■ **Data lines**:

************

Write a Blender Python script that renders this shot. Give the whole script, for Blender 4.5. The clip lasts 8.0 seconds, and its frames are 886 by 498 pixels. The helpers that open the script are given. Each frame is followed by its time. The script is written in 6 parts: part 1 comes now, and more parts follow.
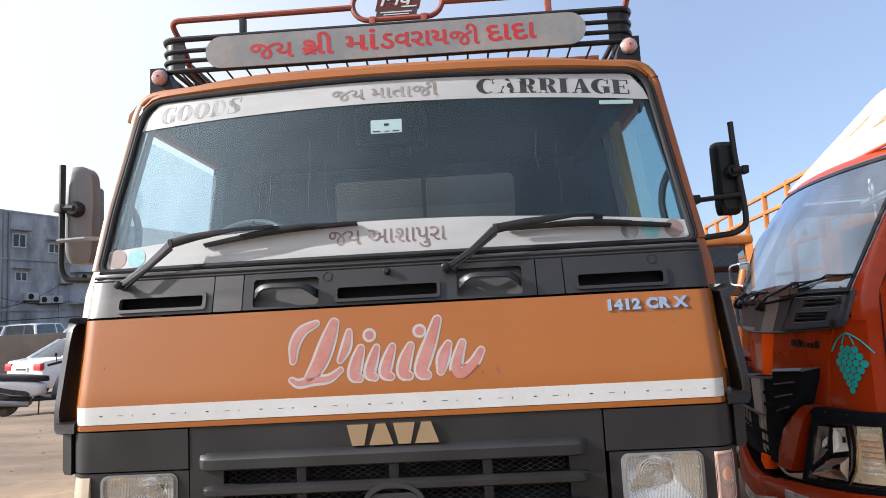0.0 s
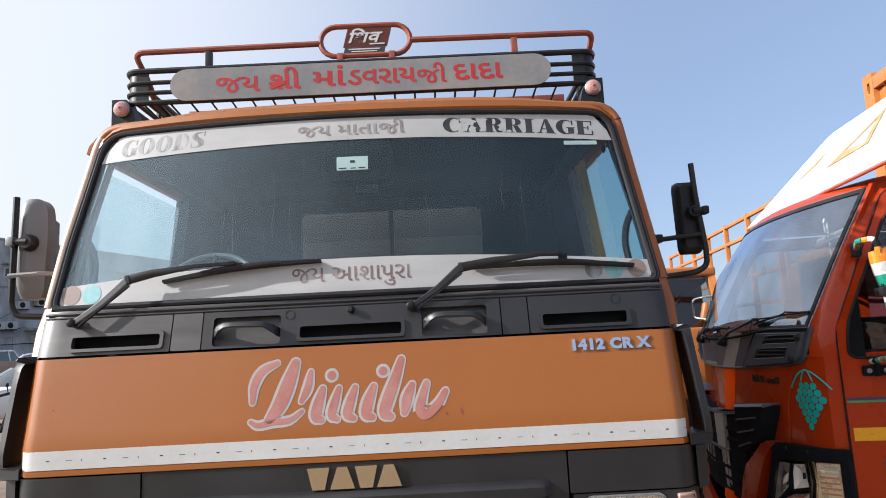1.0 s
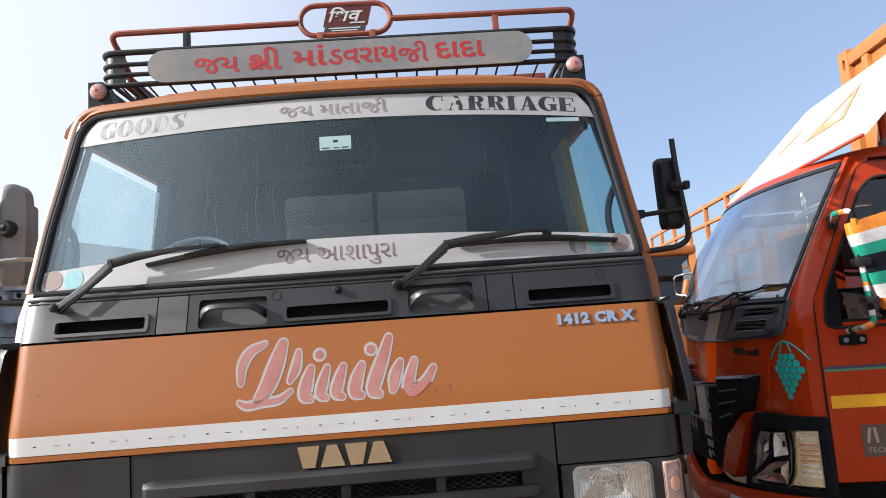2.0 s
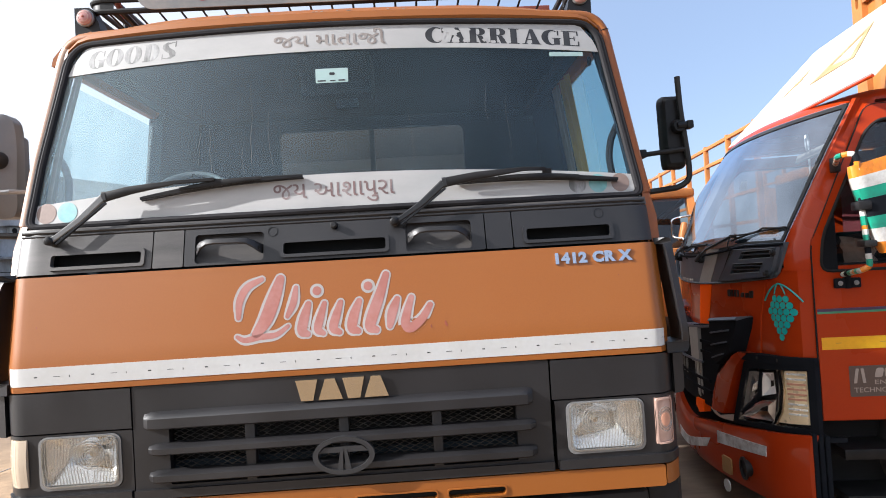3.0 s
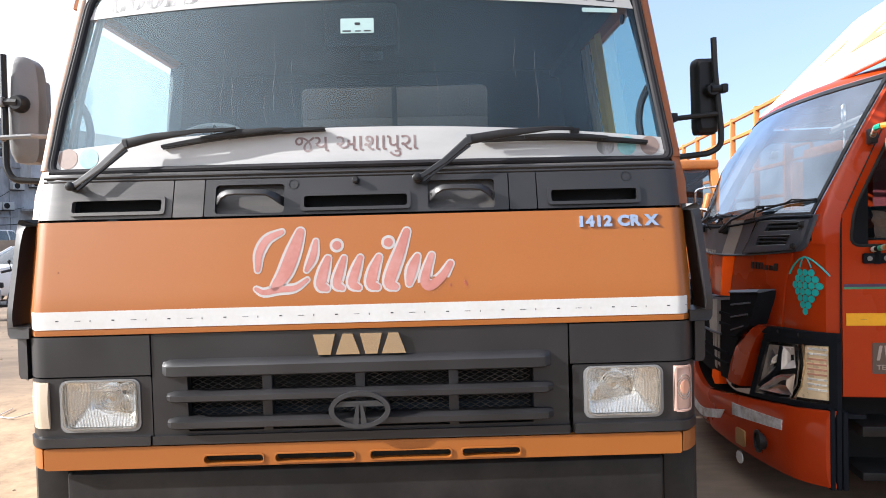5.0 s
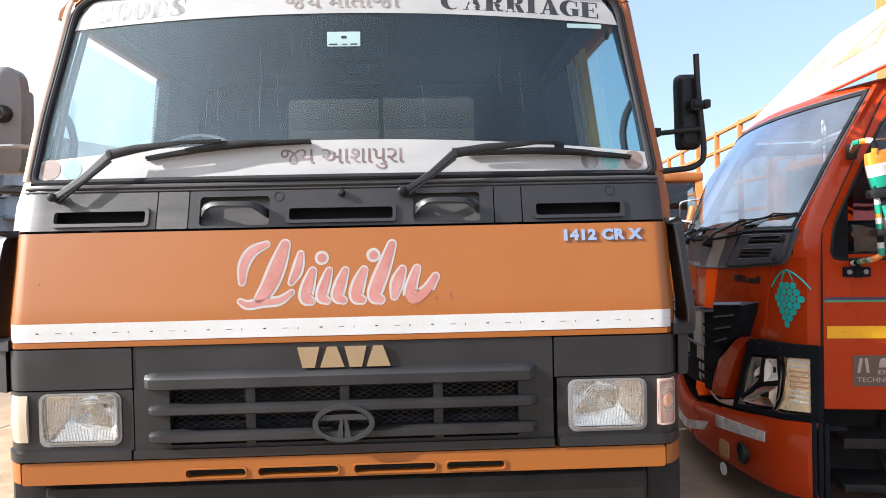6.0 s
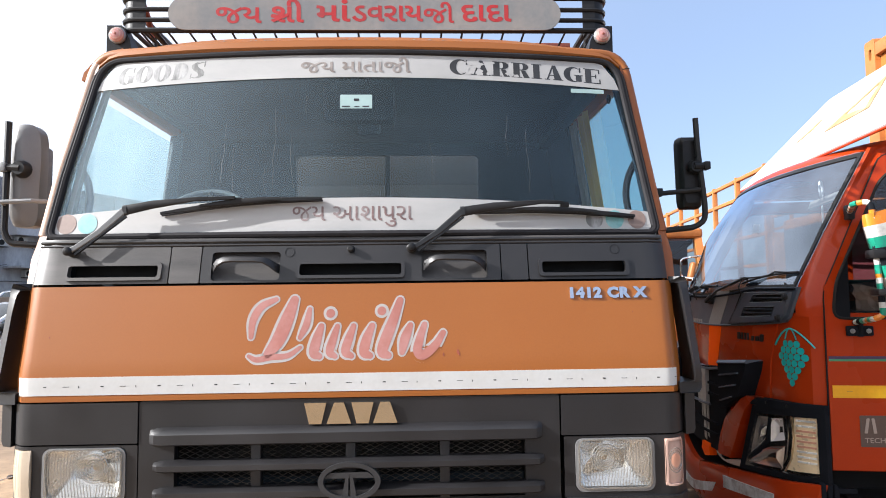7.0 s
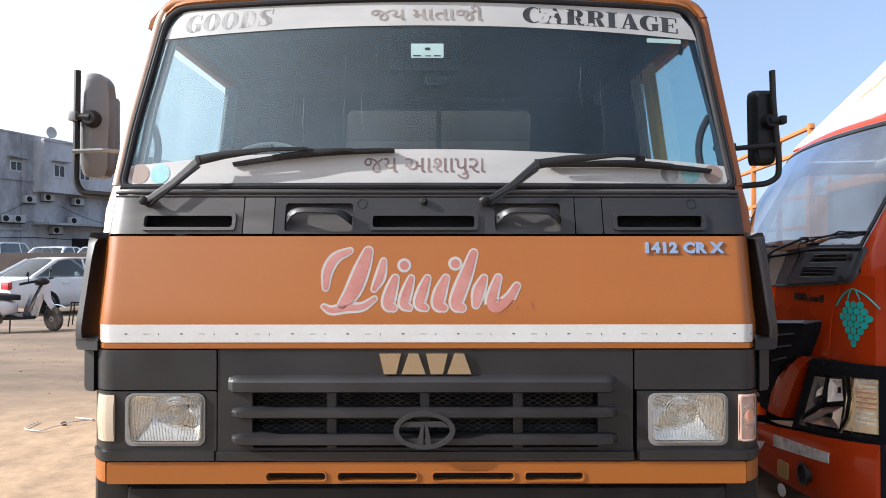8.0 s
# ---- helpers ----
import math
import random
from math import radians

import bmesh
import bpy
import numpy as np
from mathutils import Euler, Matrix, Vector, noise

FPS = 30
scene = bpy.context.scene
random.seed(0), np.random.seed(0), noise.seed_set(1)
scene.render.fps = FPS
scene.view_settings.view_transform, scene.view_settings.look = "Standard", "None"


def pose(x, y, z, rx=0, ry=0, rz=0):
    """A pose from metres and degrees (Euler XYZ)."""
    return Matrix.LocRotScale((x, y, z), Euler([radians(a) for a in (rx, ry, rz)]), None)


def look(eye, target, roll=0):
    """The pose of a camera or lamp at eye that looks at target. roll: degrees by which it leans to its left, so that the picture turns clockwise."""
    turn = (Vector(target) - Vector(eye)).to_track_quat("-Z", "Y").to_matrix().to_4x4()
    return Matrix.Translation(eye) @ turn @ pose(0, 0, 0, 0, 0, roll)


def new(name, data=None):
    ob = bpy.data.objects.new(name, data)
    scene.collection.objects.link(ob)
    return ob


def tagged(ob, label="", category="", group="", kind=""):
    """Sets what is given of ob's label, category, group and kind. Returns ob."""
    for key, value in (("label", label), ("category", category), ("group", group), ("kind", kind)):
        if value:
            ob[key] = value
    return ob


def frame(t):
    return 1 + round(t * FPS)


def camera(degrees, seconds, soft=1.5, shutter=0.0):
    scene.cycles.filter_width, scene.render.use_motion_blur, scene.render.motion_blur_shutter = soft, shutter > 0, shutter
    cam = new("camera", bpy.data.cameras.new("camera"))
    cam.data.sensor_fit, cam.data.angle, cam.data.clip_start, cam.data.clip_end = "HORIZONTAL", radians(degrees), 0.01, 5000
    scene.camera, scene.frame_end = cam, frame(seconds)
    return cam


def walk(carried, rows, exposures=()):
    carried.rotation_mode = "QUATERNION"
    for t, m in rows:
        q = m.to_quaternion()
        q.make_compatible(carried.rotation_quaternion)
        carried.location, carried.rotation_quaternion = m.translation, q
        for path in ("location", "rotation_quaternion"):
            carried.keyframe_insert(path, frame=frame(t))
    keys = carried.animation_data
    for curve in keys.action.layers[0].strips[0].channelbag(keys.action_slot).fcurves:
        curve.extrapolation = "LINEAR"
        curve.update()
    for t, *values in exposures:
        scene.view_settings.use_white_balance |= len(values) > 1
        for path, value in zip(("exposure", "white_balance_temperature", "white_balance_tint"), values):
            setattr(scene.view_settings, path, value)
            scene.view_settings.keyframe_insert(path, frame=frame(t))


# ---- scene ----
cam = camera(69.7, 8.0, 0.95)
PATH = [
    (0, (0.275, -2.146, 1.398), (0.197, -0.157, 1.599), -3.0),
    (0.5, (0.288, -2.136, 1.423), (0.294, -0.146, 1.627), -2.9),
    (1, (0.292, -2.14, 1.441), (0.314, -0.159, 1.719), -2.9),
    (1.2, (0.3, -2.149, 1.445), (0.305, -0.171, 1.738), -2.7),
    (2.3, (0.277, -2.14, 1.408), (0.364, -0.148, 1.575), -4.4),
    (2.5, (0.286, -2.136, 1.416), (0.364, -0.141, 1.533), -4.3),
    (3, (0.277, -2.126, 1.405), (0.349, -0.128, 1.449), -3.4),
    (3.5, (0.272, -2.12, 1.399), (0.329, -0.121, 1.43), -2.0),
    (4, (0.264, -2.101, 1.384), (0.305, -0.101, 1.365), -1.5),
    (4.5, (0.265, -2.088, 1.38), (0.297, -0.089, 1.323), -0.9),
    (4.7, (0.252, -2.089, 1.375), (0.277, -0.09, 1.318), -1.2),
    (5.8, (0.269, -2.107, 1.392), (0.293, -0.108, 1.327), -1.8),
    (6, (0.263, -2.098, 1.389), (0.323, -0.099, 1.36), -1.2),
    (6.5, (0.258, -2.116, 1.396), (0.358, -0.12, 1.47), -1.0),
    (7, (0.233, -2.131, 1.403), (0.298, -0.136, 1.539), -0.7),
    (7.5, (0.155, -2.123, 1.397), (0.139, -0.125, 1.487), -0.1),
    (8, (0.044, -2.11, 1.375), (0.052, -0.11, 1.391), -0.0),
]
walk(cam, [(t, look(eye, target, roll)) for t, eye, target, roll in PATH], [(t, e, 6190, 11) for t, e in ((0, 0.86), (0.5, 0.77), (1.0, 0.68), (1.2, 0.68), (2.3, 0.82), (2.5, 0.86), (3, 0.94), (3.5, 1.05), (4, 1.18), (4.5, 1.27), (6, 1.31), (6.5, 1.16), (7, 1.06), (7.5, 1.0), (8, 0.96))])

# ---- sky, sun, exposure ----
SUN = Vector((-1.44, -0.34, 0.78)).normalized()
world = bpy.data.worlds.new("sky")
scene.world = world
world.use_nodes = True
wn = world.node_tree.nodes
sky = wn.new("ShaderNodeTexSky")
sky.sky_type = "NISHITA"
sky.sun_disc = False
sky.sun_elevation = math.asin(SUN.z)
sky.sun_rotation = math.atan2(SUN.x, SUN.y)
sky.air_density, sky.dust_density, sky.ozone_density = 1.0, 1.0, 1.2
wn["Background"].inputs["Strength"].default_value = 0.125
# hazy air: the sky whitens smoothly towards the sun's side
wl = world.node_tree.links
wc, dot, rng, hz, pale = wn.new("ShaderNodeTexCoord"), wn.new("ShaderNodeVectorMath"), wn.new("ShaderNodeMapRange"), wn.new("ShaderNodeMix"), wn.new("ShaderNodeRGB")
dot.operation = "DOT_PRODUCT"
dot.inputs[1].default_value = Vector((SUN.x, SUN.y, 0.15)).normalized()
rng.interpolation_type = "SMOOTHERSTEP"
rng.inputs["From Min"].default_value, rng.inputs["From Max"].default_value = -0.55, 0.55
rng.inputs["To Min"].default_value, rng.inputs["To Max"].default_value = 0.0, 0.85
hz.data_type = "RGBA"
pale.outputs[0].default_value = (5.0, 5.1, 5.3, 1)
wl.new(wc.outputs["Generated"], dot.inputs[0])
wl.new(dot.outputs["Value"], rng.inputs["Value"])
wl.new(rng.outputs[0], hz.inputs["Factor"])
veil, mauve = wn.new("ShaderNodeMix"), wn.new("ShaderNodeRGB")
veil.data_type = "RGBA"
veil.inputs["Factor"].default_value = 0.65
mauve.outputs[0].default_value = (1.95, 2.46, 3.5, 1)
wl.new(sky.outputs[0], veil.inputs["A"])
wl.new(mauve.outputs[0], veil.inputs["B"])
wl.new(veil.outputs["Result"], hz.inputs["A"])
wl.new(pale.outputs[0], hz.inputs["B"])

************

Pictures are to be left out; repeat all the remaining data exactly.

Write a Blender Python script that renders this shot. Give the whole script, for Blender 4.5. The clip lasts 8.0 seconds, and its frames are 886 by 498 pixels. The helpers that open the script are given. Each frame is followed by its time. The script is written in 6 parts: part 1 comes now, and more parts follow.
0.0 s
1.0 s
2.0 s
3.0 s
5.0 s
6.0 s
7.0 s
8.0 s
# ---- helpers ----
import math
import random
from math import radians

import bmesh
import bpy
import numpy as np
from mathutils import Euler, Matrix, Vector, noise

FPS = 30
scene = bpy.context.scene
random.seed(0), np.random.seed(0), noise.seed_set(1)
scene.render.fps = FPS
scene.view_settings.view_transform, scene.view_settings.look = "Standard", "None"


def pose(x, y, z, rx=0, ry=0, rz=0):
    """A pose from metres and degrees (Euler XYZ)."""
    return Matrix.LocRotScale((x, y, z), Euler([radians(a) for a in (rx, ry, rz)]), None)


def look(eye, target, roll=0):
    """The pose of a camera or lamp at eye that looks at target. roll: degrees by which it leans to its left, so that the picture turns clockwise."""
    turn = (Vector(target) - Vector(eye)).to_track_quat("-Z", "Y").to_matrix().to_4x4()
    return Matrix.Translation(eye) @ turn @ pose(0, 0, 0, 0, 0, roll)


def new(name, data=None):
    ob = bpy.data.objects.new(name, data)
    scene.collection.objects.link(ob)
    return ob


def tagged(ob, label="", category="", group="", kind=""):
    """Sets what is given of ob's label, category, group and kind. Returns ob."""
    for key, value in (("label", label), ("category", category), ("group", group), ("kind", kind)):
        if value:
            ob[key] = value
    return ob


def frame(t):
    return 1 + round(t * FPS)


def camera(degrees, seconds, soft=1.5, shutter=0.0):
    scene.cycles.filter_width, scene.render.use_motion_blur, scene.render.motion_blur_shutter = soft, shutter > 0, shutter
    cam = new("camera", bpy.data.cameras.new("camera"))
    cam.data.sensor_fit, cam.data.angle, cam.data.clip_start, cam.data.clip_end = "HORIZONTAL", radians(degrees), 0.01, 5000
    scene.camera, scene.frame_end = cam, frame(seconds)
    return cam


def walk(carried, rows, exposures=()):
    carried.rotation_mode = "QUATERNION"
    for t, m in rows:
        q = m.to_quaternion()
        q.make_compatible(carried.rotation_quaternion)
        carried.location, carried.rotation_quaternion = m.translation, q
        for path in ("location", "rotation_quaternion"):
            carried.keyframe_insert(path, frame=frame(t))
    keys = carried.animation_data
    for curve in keys.action.layers[0].strips[0].channelbag(keys.action_slot).fcurves:
        curve.extrapolation = "LINEAR"
        curve.update()
    for t, *values in exposures:
        scene.view_settings.use_white_balance |= len(values) > 1
        for path, value in zip(("exposure", "white_balance_temperature", "white_balance_tint"), values):
            setattr(scene.view_settings, path, value)
            scene.view_settings.keyframe_insert(path, frame=frame(t))


# ---- scene ----
cam = camera(69.7, 8.0, 0.95)
PATH = [
    (0, (0.275, -2.146, 1.398), (0.197, -0.157, 1.599), -3.0),
    (0.5, (0.288, -2.136, 1.423), (0.294, -0.146, 1.627), -2.9),
    (1, (0.292, -2.14, 1.441), (0.314, -0.159, 1.719), -2.9),
    (1.2, (0.3, -2.149, 1.445), (0.305, -0.171, 1.738), -2.7),
    (2.3, (0.277, -2.14, 1.408), (0.364, -0.148, 1.575), -4.4),
    (2.5, (0.286, -2.136, 1.416), (0.364, -0.141, 1.533), -4.3),
    (3, (0.277, -2.126, 1.405), (0.349, -0.128, 1.449), -3.4),
    (3.5, (0.272, -2.12, 1.399), (0.329, -0.121, 1.43), -2.0),
    (4, (0.264, -2.101, 1.384), (0.305, -0.101, 1.365), -1.5),
    (4.5, (0.265, -2.088, 1.38), (0.297, -0.089, 1.323), -0.9),
    (4.7, (0.252, -2.089, 1.375), (0.277, -0.09, 1.318), -1.2),
    (5.8, (0.269, -2.107, 1.392), (0.293, -0.108, 1.327), -1.8),
    (6, (0.263, -2.098, 1.389), (0.323, -0.099, 1.36), -1.2),
    (6.5, (0.258, -2.116, 1.396), (0.358, -0.12, 1.47), -1.0),
    (7, (0.233, -2.131, 1.403), (0.298, -0.136, 1.539), -0.7),
    (7.5, (0.155, -2.123, 1.397), (0.139, -0.125, 1.487), -0.1),
    (8, (0.044, -2.11, 1.375), (0.052, -0.11, 1.391), -0.0),
]
walk(cam, [(t, look(eye, target, roll)) for t, eye, target, roll in PATH], [(t, e, 6190, 11) for t, e in ((0, 0.86), (0.5, 0.77), (1.0, 0.68), (1.2, 0.68), (2.3, 0.82), (2.5, 0.86), (3, 0.94), (3.5, 1.05), (4, 1.18), (4.5, 1.27), (6, 1.31), (6.5, 1.16), (7, 1.06), (7.5, 1.0), (8, 0.96))])

# ---- sky, sun, exposure ----
SUN = Vector((-1.44, -0.34, 0.78)).normalized()
world = bpy.data.worlds.new("sky")
scene.world = world
world.use_nodes = True
wn = world.node_tree.nodes
sky = wn.new("ShaderNodeTexSky")
sky.sky_type = "NISHITA"
sky.sun_disc = False
sky.sun_elevation = math.asin(SUN.z)
sky.sun_rotation = math.atan2(SUN.x, SUN.y)
sky.air_density, sky.dust_density, sky.ozone_density = 1.0, 1.0, 1.2
wn["Background"].inputs["Strength"].default_value = 0.125
# hazy air: the sky whitens smoothly towards the sun's side
wl = world.node_tree.links
wc, dot, rng, hz, pale = wn.new("ShaderNodeTexCoord"), wn.new("ShaderNodeVectorMath"), wn.new("ShaderNodeMapRange"), wn.new("ShaderNodeMix"), wn.new("ShaderNodeRGB")
dot.operation = "DOT_PRODUCT"
dot.inputs[1].default_value = Vector((SUN.x, SUN.y, 0.15)).normalized()
rng.interpolation_type = "SMOOTHERSTEP"
rng.inputs["From Min"].default_value, rng.inputs["From Max"].default_value = -0.55, 0.55
rng.inputs["To Min"].default_value, rng.inputs["To Max"].default_value = 0.0, 0.85
hz.data_type = "RGBA"
pale.outputs[0].default_value = (5.0, 5.1, 5.3, 1)
wl.new(wc.outputs["Generated"], dot.inputs[0])
wl.new(dot.outputs["Value"], rng.inputs["Value"])
wl.new(rng.outputs[0], hz.inputs["Factor"])
veil, mauve = wn.new("ShaderNodeMix"), wn.new("ShaderNodeRGB")
veil.data_type = "RGBA"
veil.inputs["Factor"].default_value = 0.65
mauve.outputs[0].default_value = (1.95, 2.46, 3.5, 1)
wl.new(sky.outputs[0], veil.inputs["A"])
wl.new(mauve.outputs[0], veil.inputs["B"])
wl.new(veil.outputs["Result"], hz.inputs["A"])
wl.new(pale.outputs[0], hz.inputs["B"])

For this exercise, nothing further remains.